After analysing the problems and working through a series of manageable “baby steps”, rather than trying to do everything at once, Vellani used technology to transform each of the restaurant kitchens into “optimised delivery hubs” to cater to external orders and “meet customers where they are”. This approach has since helped the business to survive the lockdown closures.
“This was about investing ahead of the curve rather than being disrupted,” she says. “But the thing is not to get hung up on the digital aspect. It’s the organisational culture and goals you’re trying to optimise. Use technology to enable that shift and do things better.”
An investment, not a cost
It’s important to treat change as an investment in the future of a business rather than simply a cost, according to Robinson.
“There is inevitably a cost involved, but there are also benefits such as efficiency gains or the ability to enter new markets,” she says. “Don’t look at the cost in isolation, as that makes it feel like a burden. Instead, look at the return you’ll be getting.”
To understand this return, though, it’s vital to establish performance criteria by which to benchmark the progress that’s being achieved.
Fraser Nicol, head of business technology consulting at Azets, explains: “It might sound obvious, but people often adopt technology without making a business case for it. Many SMEs don’t even understand how their key processes work or how much these cost. First, think about what you’re trying to change and then about how to measure the benefits of that change before considering how technology might help.”
There is value in having at least some in-house technical knowledge when approaching a digital transformation, acknowledges Lucas Gundry, technology director at The Keyholding Company. In 2016, the security service provider automated most of its interactions with customers and alarm-response partners nationwide.
“Your technology partner may be an expert in its field, but it can’t know your business or its culture as well as you do,” he says. “It’s about having expertise on both sides of the fence linked by a common goal.”

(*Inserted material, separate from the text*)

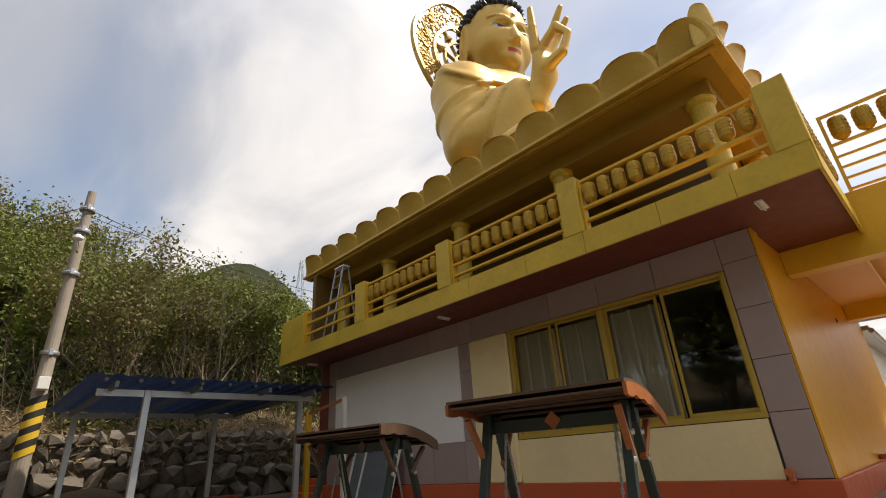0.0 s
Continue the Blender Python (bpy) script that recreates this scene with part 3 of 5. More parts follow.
for z, h in ((0.90, 0.05), (0.42, 0.055), (0.19, 0.05)):
    bm = bmesh.new()
    box(bm, 1.0, 1.08, -1.04, 1.66, z - h / 2, z + h / 2, bevel=0.006)
    part("rail_bar", bm, M_YELLOW, rail)
for k in range(10):
    drum(1.04, -0.98 + 2.6 * (k + 0.5) / 10, 0.665, rail)

prail = thing("portico_railing", "yellow steel railing with prayer drums above the portico", "railing", at=(0, 1.85, 4.31))
for z, h in ((1.5, 0.05), (0.93, 0.05), (0.7, 0.035), (0.5, 0.035), (0.3, 0.035), (0.1, 0.035)):
    bm = bmesh.new()
    box(bm, 1.18, 3.36, -0.02, 0.02, z - h / 2, z + h / 2)
    part("rail_bar", bm, M_YELLOW, prail)
    bm = bmesh.new()
    box(bm, 3.32, 3.36, 0.021, 5.6, z - h / 2, z + h / 2)
    part("rail_bar", bm, M_YELLOW, prail)
for x, y in ((1.2, 0), (2.27, 0), (3.34, 0), (3.34, 1.4), (3.34, 2.8), (3.34, 4.2), (3.34, 5.6)):
    bm = bmesh.new()
    box(bm, x - 0.026, x + 0.026, y - 0.026, y + 0.026, 0, 1.53, bevel=0.004)
    part("upright", bm, M_YELLOW, prail)
for x0, x1 in ((1.2, 2.27), (2.27, 3.34)):
    for k in range(3):
        drum(x0 + (x1 - x0) * (k + 0.62) / 3.25, 0.0, 1.215, prail, 1.28)
for k in range(16):
    drum(3.34, 0.2 + k * 0.34, 1.215, prail, 1.28)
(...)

If suitable tech expertise does not exist in-house, Robinson recommends thinking laterally about how to obtain it. One option, if the business can’t afford to hire a dedicated technology specialist, is to appoint an appropriately experienced non-executive director. Another is to work with a local higher education institution. Teesside University, for instance, operates an internship programme. Under the scheme, graduates are paid to work for an SME on a specific project related to their area of study for three months.
A further consideration in a wider business sense, Vellani says, is to “hire for cultural fit”. This means that “if your company is all about evolving, hire flexible thinkers who love tech. You can train people for skills, but you can’t train them for that mentality.”
Nicol agrees. “It’s important for at least some of your team to understand the potential of technology and how you could use data to become more flexible as a business,” he says. “Transformation should be an ongoing process. Taking advantage of the opportunities it presents is about having the right mindset, rather than a particular skill set.”